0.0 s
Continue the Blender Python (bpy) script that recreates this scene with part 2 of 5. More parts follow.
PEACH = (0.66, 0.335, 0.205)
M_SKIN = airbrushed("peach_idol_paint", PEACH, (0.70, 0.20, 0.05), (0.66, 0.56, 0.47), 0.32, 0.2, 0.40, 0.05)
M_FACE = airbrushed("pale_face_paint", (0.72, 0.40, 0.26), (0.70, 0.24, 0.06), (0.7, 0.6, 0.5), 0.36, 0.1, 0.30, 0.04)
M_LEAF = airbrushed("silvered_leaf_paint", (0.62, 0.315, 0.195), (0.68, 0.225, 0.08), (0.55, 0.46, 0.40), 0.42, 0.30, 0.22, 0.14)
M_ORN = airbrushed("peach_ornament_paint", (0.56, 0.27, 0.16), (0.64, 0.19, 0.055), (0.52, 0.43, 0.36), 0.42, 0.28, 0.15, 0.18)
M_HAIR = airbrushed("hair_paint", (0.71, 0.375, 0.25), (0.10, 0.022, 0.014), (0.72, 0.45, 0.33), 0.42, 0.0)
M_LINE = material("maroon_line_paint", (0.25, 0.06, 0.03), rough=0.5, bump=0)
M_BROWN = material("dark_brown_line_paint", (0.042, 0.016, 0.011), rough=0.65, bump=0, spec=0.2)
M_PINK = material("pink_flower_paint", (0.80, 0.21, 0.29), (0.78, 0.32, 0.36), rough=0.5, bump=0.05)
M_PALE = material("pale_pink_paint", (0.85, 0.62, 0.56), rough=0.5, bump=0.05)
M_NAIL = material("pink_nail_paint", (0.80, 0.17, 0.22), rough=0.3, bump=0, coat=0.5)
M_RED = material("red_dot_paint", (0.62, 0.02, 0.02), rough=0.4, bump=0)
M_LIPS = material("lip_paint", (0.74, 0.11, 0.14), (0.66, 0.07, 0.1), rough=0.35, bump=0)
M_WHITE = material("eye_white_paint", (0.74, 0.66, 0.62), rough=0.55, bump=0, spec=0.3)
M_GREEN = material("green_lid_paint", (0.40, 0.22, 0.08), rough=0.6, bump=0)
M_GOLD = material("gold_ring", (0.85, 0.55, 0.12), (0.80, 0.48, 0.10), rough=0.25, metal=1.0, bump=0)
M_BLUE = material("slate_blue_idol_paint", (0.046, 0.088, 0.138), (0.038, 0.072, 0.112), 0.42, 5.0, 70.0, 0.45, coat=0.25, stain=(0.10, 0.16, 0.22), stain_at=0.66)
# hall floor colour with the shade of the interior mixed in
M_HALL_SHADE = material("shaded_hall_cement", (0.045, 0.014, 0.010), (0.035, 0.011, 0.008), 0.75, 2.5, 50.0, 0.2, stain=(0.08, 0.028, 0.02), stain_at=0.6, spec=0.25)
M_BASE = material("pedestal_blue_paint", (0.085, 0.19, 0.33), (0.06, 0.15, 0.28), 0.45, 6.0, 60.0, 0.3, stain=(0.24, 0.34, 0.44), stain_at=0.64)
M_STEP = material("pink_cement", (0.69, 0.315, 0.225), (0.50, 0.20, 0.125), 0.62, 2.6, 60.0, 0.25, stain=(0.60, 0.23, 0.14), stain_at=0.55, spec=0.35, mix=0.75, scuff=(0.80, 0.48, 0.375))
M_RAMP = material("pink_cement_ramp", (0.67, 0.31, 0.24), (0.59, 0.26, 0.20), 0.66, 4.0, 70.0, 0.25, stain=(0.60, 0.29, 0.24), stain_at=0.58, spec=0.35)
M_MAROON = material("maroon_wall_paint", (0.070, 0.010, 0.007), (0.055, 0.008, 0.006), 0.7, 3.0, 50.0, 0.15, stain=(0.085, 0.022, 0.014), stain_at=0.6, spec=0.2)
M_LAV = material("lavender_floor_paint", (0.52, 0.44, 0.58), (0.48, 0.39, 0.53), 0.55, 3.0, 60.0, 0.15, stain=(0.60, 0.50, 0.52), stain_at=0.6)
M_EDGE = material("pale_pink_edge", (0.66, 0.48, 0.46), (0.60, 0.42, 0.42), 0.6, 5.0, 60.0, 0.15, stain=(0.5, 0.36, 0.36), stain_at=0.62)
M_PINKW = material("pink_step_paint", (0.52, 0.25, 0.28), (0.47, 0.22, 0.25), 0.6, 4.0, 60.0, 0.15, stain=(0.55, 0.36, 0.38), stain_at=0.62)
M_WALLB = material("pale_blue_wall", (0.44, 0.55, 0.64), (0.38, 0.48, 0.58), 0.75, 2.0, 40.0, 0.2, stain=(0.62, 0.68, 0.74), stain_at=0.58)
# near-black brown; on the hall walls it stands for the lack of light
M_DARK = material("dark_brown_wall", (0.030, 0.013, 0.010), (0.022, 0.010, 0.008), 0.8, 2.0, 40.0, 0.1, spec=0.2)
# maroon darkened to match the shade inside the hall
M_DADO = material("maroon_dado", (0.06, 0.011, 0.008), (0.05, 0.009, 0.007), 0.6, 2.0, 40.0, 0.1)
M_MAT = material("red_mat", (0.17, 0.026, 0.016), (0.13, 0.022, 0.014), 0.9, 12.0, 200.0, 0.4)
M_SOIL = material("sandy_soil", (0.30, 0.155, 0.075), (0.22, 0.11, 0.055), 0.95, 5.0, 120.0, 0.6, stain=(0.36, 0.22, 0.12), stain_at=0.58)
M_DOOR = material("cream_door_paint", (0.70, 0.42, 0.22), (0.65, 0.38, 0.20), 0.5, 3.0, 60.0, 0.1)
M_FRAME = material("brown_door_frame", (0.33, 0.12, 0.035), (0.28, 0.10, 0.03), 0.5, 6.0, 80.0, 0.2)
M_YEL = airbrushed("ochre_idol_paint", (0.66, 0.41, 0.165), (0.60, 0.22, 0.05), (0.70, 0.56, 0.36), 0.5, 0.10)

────

PROBLEM REQUIREMENTS:
Repeat the preceding lines exactly, please, every one of them.

THE OUTPUT:
0.0 s
Continue the Blender Python (bpy) script that recreates this scene with part 2 of 5. More parts follow.
PEACH = (0.66, 0.335, 0.205)
M_SKIN = airbrushed("peach_idol_paint", PEACH, (0.70, 0.20, 0.05), (0.66, 0.56, 0.47), 0.32, 0.2, 0.40, 0.05)
M_FACE = airbrushed("pale_face_paint", (0.72, 0.40, 0.26), (0.70, 0.24, 0.06), (0.7, 0.6, 0.5), 0.36, 0.1, 0.30, 0.04)
M_LEAF = airbrushed("silvered_leaf_paint", (0.62, 0.315, 0.195), (0.68, 0.225, 0.08), (0.55, 0.46, 0.40), 0.42, 0.30, 0.22, 0.14)
M_ORN = airbrushed("peach_ornament_paint", (0.56, 0.27, 0.16), (0.64, 0.19, 0.055), (0.52, 0.43, 0.36), 0.42, 0.28, 0.15, 0.18)
M_HAIR = airbrushed("hair_paint", (0.71, 0.375, 0.25), (0.10, 0.022, 0.014), (0.72, 0.45, 0.33), 0.42, 0.0)
M_LINE = material("maroon_line_paint", (0.25, 0.06, 0.03), rough=0.5, bump=0)
M_BROWN = material("dark_brown_line_paint", (0.042, 0.016, 0.011), rough=0.65, bump=0, spec=0.2)
M_PINK = material("pink_flower_paint", (0.80, 0.21, 0.29), (0.78, 0.32, 0.36), rough=0.5, bump=0.05)
M_PALE = material("pale_pink_paint", (0.85, 0.62, 0.56), rough=0.5, bump=0.05)
M_NAIL = material("pink_nail_paint", (0.80, 0.17, 0.22), rough=0.3, bump=0, coat=0.5)
M_RED = material("red_dot_paint", (0.62, 0.02, 0.02), rough=0.4, bump=0)
M_LIPS = material("lip_paint", (0.74, 0.11, 0.14), (0.66, 0.07, 0.1), rough=0.35, bump=0)
M_WHITE = material("eye_white_paint", (0.74, 0.66, 0.62), rough=0.55, bump=0, spec=0.3)
M_GREEN = material("green_lid_paint", (0.40, 0.22, 0.08), rough=0.6, bump=0)
M_GOLD = material("gold_ring", (0.85, 0.55, 0.12), (0.80, 0.48, 0.10), rough=0.25, metal=1.0, bump=0)
M_BLUE = material("slate_blue_idol_paint", (0.046, 0.088, 0.138), (0.038, 0.072, 0.112), 0.42, 5.0, 70.0, 0.45, coat=0.25, stain=(0.10, 0.16, 0.22), stain_at=0.66)
# hall floor colour with the shade of the interior mixed in
M_HALL_SHADE = material("shaded_hall_cement", (0.045, 0.014, 0.010), (0.035, 0.011, 0.008), 0.75, 2.5, 50.0, 0.2, stain=(0.08, 0.028, 0.02), stain_at=0.6, spec=0.25)
M_BASE = material("pedestal_blue_paint", (0.085, 0.19, 0.33), (0.06, 0.15, 0.28), 0.45, 6.0, 60.0, 0.3, stain=(0.24, 0.34, 0.44), stain_at=0.64)
M_STEP = material("pink_cement", (0.69, 0.315, 0.225), (0.50, 0.20, 0.125), 0.62, 2.6, 60.0, 0.25, stain=(0.60, 0.23, 0.14), stain_at=0.55, spec=0.35, mix=0.75, scuff=(0.80, 0.48, 0.375))
M_RAMP = material("pink_cement_ramp", (0.67, 0.31, 0.24), (0.59, 0.26, 0.20), 0.66, 4.0, 70.0, 0.25, stain=(0.60, 0.29, 0.24), stain_at=0.58, spec=0.35)
M_MAROON = material("maroon_wall_paint", (0.070, 0.010, 0.007), (0.055, 0.008, 0.006), 0.7, 3.0, 50.0, 0.15, stain=(0.085, 0.022, 0.014), stain_at=0.6, spec=0.2)
M_LAV = material("lavender_floor_paint", (0.52, 0.44, 0.58), (0.48, 0.39, 0.53), 0.55, 3.0, 60.0, 0.15, stain=(0.60, 0.50, 0.52), stain_at=0.6)
M_EDGE = material("pale_pink_edge", (0.66, 0.48, 0.46), (0.60, 0.42, 0.42), 0.6, 5.0, 60.0, 0.15, stain=(0.5, 0.36, 0.36), stain_at=0.62)
M_PINKW = material("pink_step_paint", (0.52, 0.25, 0.28), (0.47, 0.22, 0.25), 0.6, 4.0, 60.0, 0.15, stain=(0.55, 0.36, 0.38), stain_at=0.62)
M_WALLB = material("pale_blue_wall", (0.44, 0.55, 0.64), (0.38, 0.48, 0.58), 0.75, 2.0, 40.0, 0.2, stain=(0.62, 0.68, 0.74), stain_at=0.58)
# near-black brown; on the hall walls it stands for the lack of light
M_DARK = material("dark_brown_wall", (0.030, 0.013, 0.010), (0.022, 0.010, 0.008), 0.8, 2.0, 40.0, 0.1, spec=0.2)
# maroon darkened to match the shade inside the hall
M_DADO = material("maroon_dado", (0.06, 0.011, 0.008), (0.05, 0.009, 0.007), 0.6, 2.0, 40.0, 0.1)
M_MAT = material("red_mat", (0.17, 0.026, 0.016), (0.13, 0.022, 0.014), 0.9, 12.0, 200.0, 0.4)
M_SOIL = material("sandy_soil", (0.30, 0.155, 0.075), (0.22, 0.11, 0.055), 0.95, 5.0, 120.0, 0.6, stain=(0.36, 0.22, 0.12), stain_at=0.58)
M_DOOR = material("cream_door_paint", (0.70, 0.42, 0.22), (0.65, 0.38, 0.20), 0.5, 3.0, 60.0, 0.1)
M_FRAME = material("brown_door_frame", (0.33, 0.12, 0.035), (0.28, 0.10, 0.03), 0.5, 6.0, 80.0, 0.2)
M_YEL = airbrushed("ochre_idol_paint", (0.66, 0.41, 0.165), (0.60, 0.22, 0.05), (0.70, 0.56, 0.36), 0.5, 0.10)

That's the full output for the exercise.